Now the game is over.
My beloved team has lost. The University of Alabama gave it all they had, and even though they were conquered, I am not disappointed in them. I will never be disappointed in them.
“OKAY TAKE CARE! GOODNIGHT!” Mother Mary says, hanging up the phone.
Then, she grins at me.
“So,” she says. “Which team won?”
I hang my head.
We turn the TV off. Miss Mary is ready for bed. My wife removes the oxygen nose piece from her face. Mary leans onto her walker and we help her shuffle to the bedroom.

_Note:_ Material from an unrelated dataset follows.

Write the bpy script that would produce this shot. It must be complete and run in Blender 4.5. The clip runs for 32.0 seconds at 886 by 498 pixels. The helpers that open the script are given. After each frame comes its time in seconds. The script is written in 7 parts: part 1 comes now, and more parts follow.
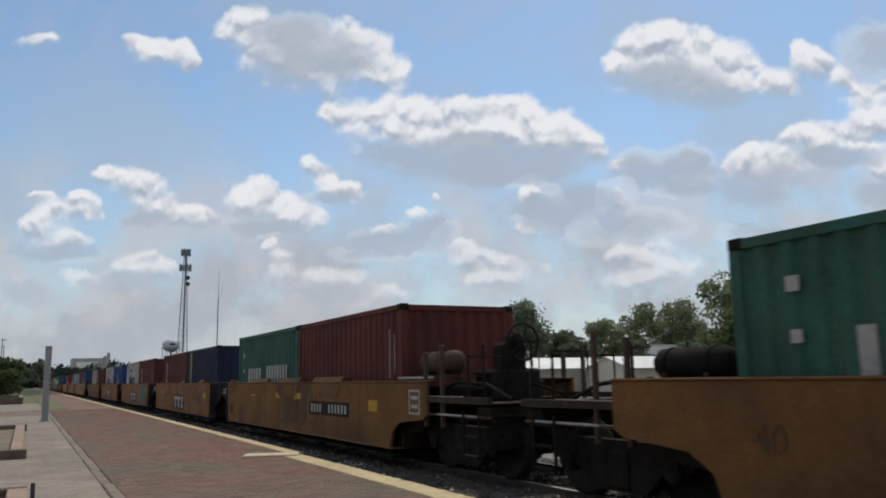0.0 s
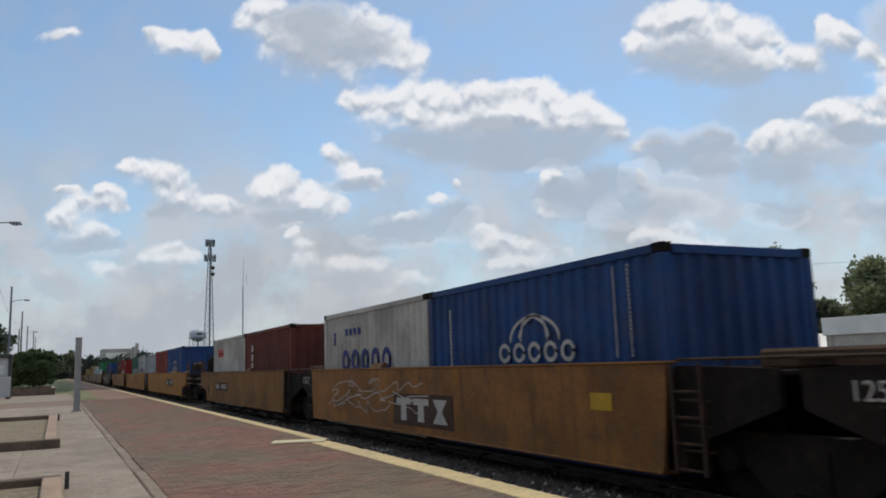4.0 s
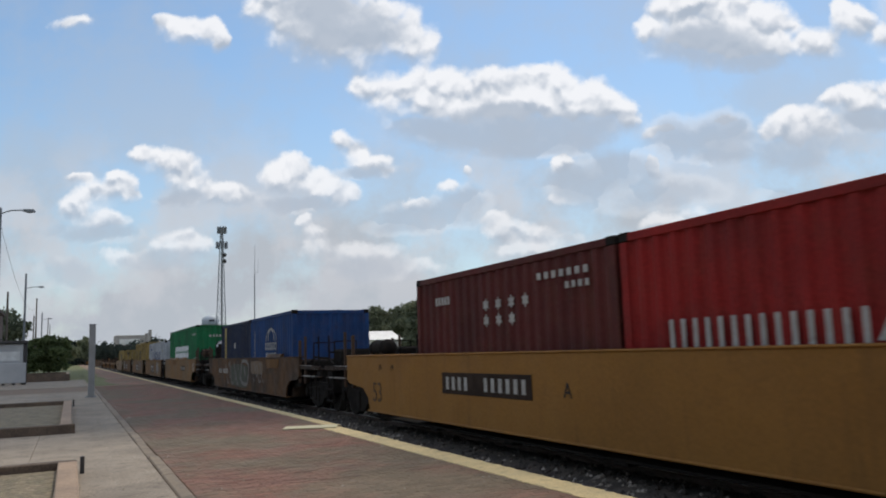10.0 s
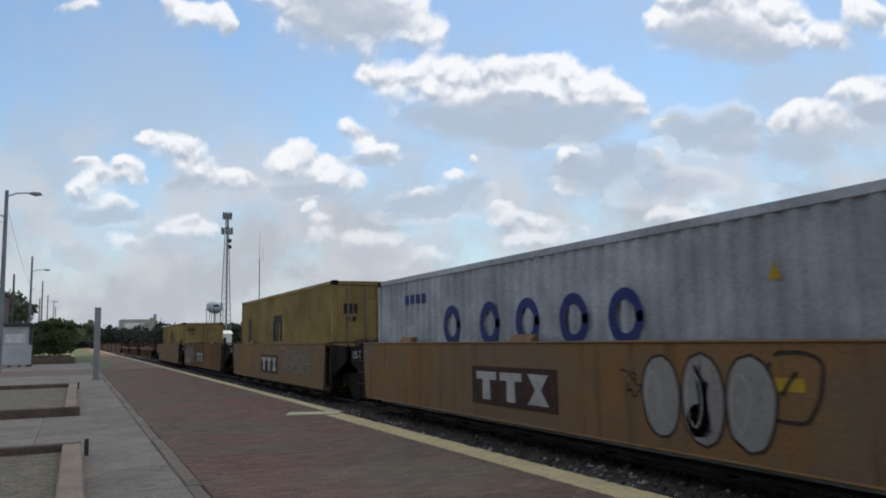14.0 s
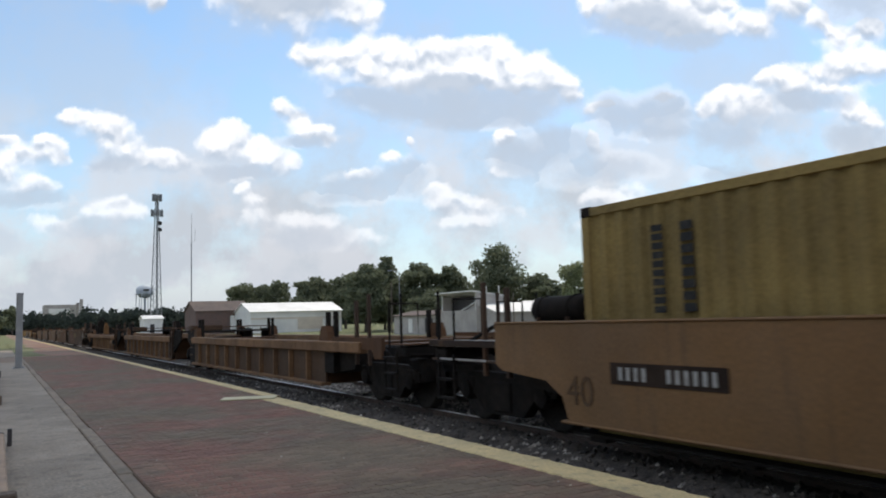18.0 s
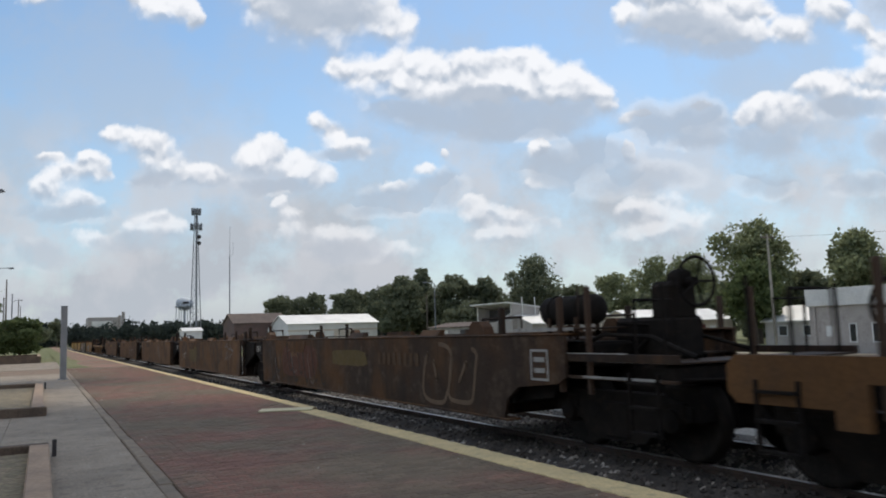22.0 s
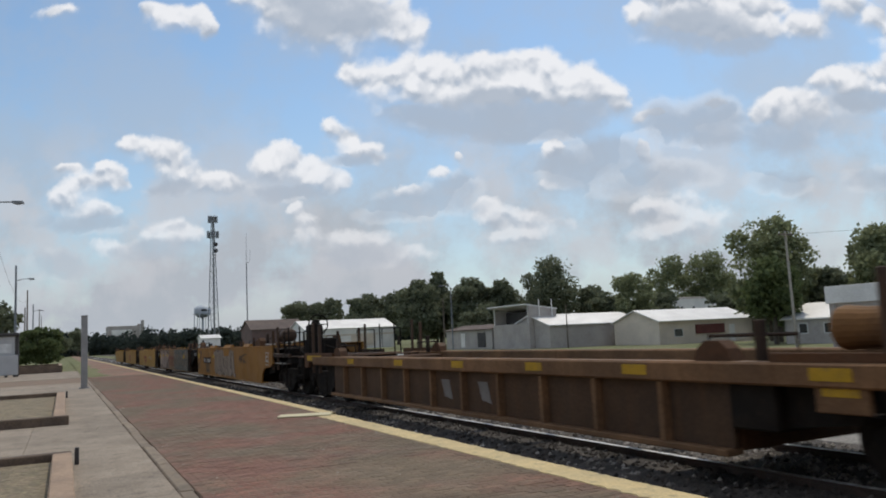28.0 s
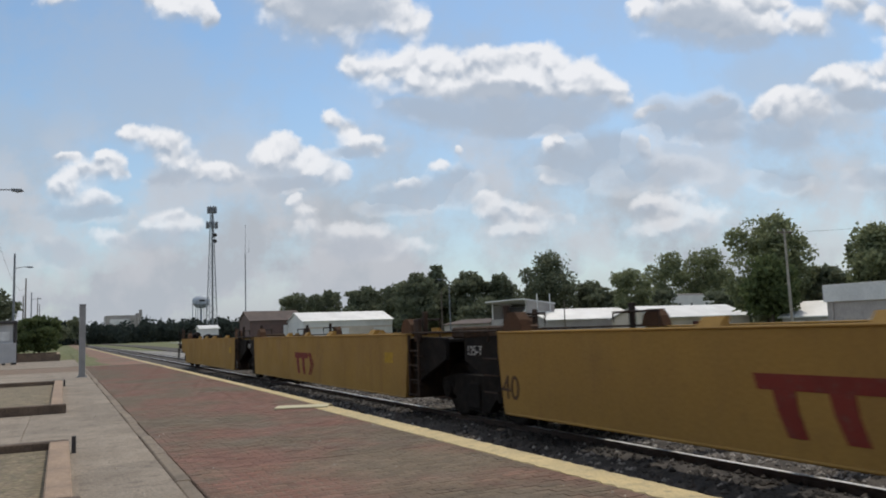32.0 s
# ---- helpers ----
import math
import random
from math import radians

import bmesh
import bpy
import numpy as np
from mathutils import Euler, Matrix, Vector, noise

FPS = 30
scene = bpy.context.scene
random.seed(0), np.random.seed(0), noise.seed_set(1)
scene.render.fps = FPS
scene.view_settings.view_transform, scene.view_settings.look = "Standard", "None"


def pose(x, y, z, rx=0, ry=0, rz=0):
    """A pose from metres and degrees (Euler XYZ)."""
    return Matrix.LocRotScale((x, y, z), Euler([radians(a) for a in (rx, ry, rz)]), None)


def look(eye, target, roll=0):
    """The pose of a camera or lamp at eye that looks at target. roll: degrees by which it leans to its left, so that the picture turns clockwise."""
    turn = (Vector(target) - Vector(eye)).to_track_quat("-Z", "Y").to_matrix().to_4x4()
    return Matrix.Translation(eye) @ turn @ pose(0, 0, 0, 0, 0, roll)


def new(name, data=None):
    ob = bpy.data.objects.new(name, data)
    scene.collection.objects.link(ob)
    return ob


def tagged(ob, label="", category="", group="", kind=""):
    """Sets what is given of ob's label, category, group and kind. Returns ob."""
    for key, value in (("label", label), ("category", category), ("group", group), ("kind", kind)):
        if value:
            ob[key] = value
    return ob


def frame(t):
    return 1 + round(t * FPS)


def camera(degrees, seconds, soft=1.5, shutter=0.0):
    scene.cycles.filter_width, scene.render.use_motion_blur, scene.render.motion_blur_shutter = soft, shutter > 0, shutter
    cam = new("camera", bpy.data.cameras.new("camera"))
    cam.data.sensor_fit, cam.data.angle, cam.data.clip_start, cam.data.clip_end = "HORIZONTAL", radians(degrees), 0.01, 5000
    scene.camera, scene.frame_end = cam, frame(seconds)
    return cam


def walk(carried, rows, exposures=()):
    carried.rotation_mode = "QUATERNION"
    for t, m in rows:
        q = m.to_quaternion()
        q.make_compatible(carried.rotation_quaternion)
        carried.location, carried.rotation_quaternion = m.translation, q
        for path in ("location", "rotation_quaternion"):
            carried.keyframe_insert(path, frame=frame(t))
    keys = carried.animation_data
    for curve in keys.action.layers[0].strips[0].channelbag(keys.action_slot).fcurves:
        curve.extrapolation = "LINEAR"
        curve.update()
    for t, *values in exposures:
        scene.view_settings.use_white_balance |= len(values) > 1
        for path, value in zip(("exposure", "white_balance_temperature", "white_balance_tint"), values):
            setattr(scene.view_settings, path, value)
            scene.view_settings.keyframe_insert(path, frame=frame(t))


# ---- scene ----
cam = camera(60.0, 32.0, soft=1.9, shutter=0.12)
EYE = (0.0, 0.0, 1.38)
# the hand-held turn of a camera that stands on the platform: seconds and the three turns
TURNS = [
    (0, 99.39, 1.20, -28.21),
    (0.5, 99.11, 1.63, -28.20),
    (1, 99.44, 2.57, -27.84),
    (1.5, 99.16, 2.68, -28.27),
    (2, 99.02, 1.47, -28.93),
    (2.5, 99.00, 2.93, -29.12),
    (3, 98.85, 2.23, -27.77),
    (3.5, 98.62, 1.99, -26.68),
    (5.5, 97.46, 1.81, -26.28),
    (6, 97.11, 1.70, -26.99),
    (6.5, 96.98, 2.21, -28.81),
    (7, 96.94, 1.44, -29.45),
    (7.5, 96.73, 1.34, -28.49),
    (8, 97.10, 1.16, -27.46),
    (8.5, 97.23, 1.63, -26.82),
    (9, 97.37, 1.84, -26.26),
    (9.5, 97.30, 2.34, -25.83),
    (10, 97.44, 1.93, -25.62),
    (10.5, 97.60, 2.32, -25.16),
    (11, 97.45, 1.51, -24.89),
    (11.5, 97.44, 1.70, -24.50),
    (12, 97.26, 1.11, -24.50),
    (12.5, 96.97, 0.72, -24.54),
    (13, 96.94, 0.96, -24.52),
    (13.5, 97.02, 0.79, -24.69),
    (14, 96.62, 1.05, -25.36),
    (14.5, 96.14, 0.82, -26.68),
    (16.5, 95.06, 1.66, -28.22),
    (17, 94.97, 2.03, -28.60),
    (17.5, 95.13, 1.03, -29.51),
    (18, 95.18, 1.70, -30.03),
    (18.5, 95.25, 1.90, -30.21),
    (19, 95.21, 2.12, -29.81),
    (19.5, 95.12, 2.05, -29.60),
    (20, 95.03, 2.04, -29.44),
    (20.5, 95.11, 1.94, -29.18),
    (21, 95.51, 2.24, -28.53),
    (21.5, 95.89, 2.23, -27.79),
    (22, 96.13, 1.80, -27.39),
    (22.5, 96.46, 2.09, -27.45),
    (23, 96.41, 2.50, -27.39),
    (23.5, 96.17, 2.51, -27.26),
    (24, 95.87, 2.31, -27.37),
    (24.5, 95.79, 2.53, -27.68),
    (26.5, 95.98, 2.55, -27.41),
    (27, 96.21, 2.31, -26.80),
    (27.5, 96.41, 2.55, -26.35),
    (28, 96.42, 2.71, -26.13),
    (28.5, 96.17, 2.59, -26.12),
    (29, 96.09, 1.81, -26.29),
    (29.5, 96.18, 2.12, -26.31),
    (30, 96.03, 1.78, -26.39),
    (30.5, 95.87, 2.08, -26.59),
    (31, 95.45, 2.33, -26.83),
    (31.5, 95.65, 2.25, -26.65),
    (32, 95.93, 1.98, -26.28)]
walk(cam, [(t, pose(*EYE, rx, ry, rz)) for t, rx, ry, rz in TURNS],
     exposures=[(0.0, -0.12), (5.0, -0.05), (9.0, 0.02), (12.0, 0.06), (14.0, 0.09), (17.0, 0.17), (18.0, 0.33), (19.0, 0.18), (20.0, 0.10), (22.0, 0.08), (24.0, -0.06), (32.0, -0.05)])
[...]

When she is all tucked in, she hugs me and says, “Sweetie, it’s only football. Don’t be so sad. We’ll get’em next year, right?”
“Yes, ma’am,” I say.
She touches my cheek. Her eyes are smiling at me with the wisdom of years.
“Sean,” she says. “I’m sorry I talked about those skimpy basketball shorts.”
“It’s okay, Mother Mary.”
“But Lord have mercy, those tight shorts really were something to see.”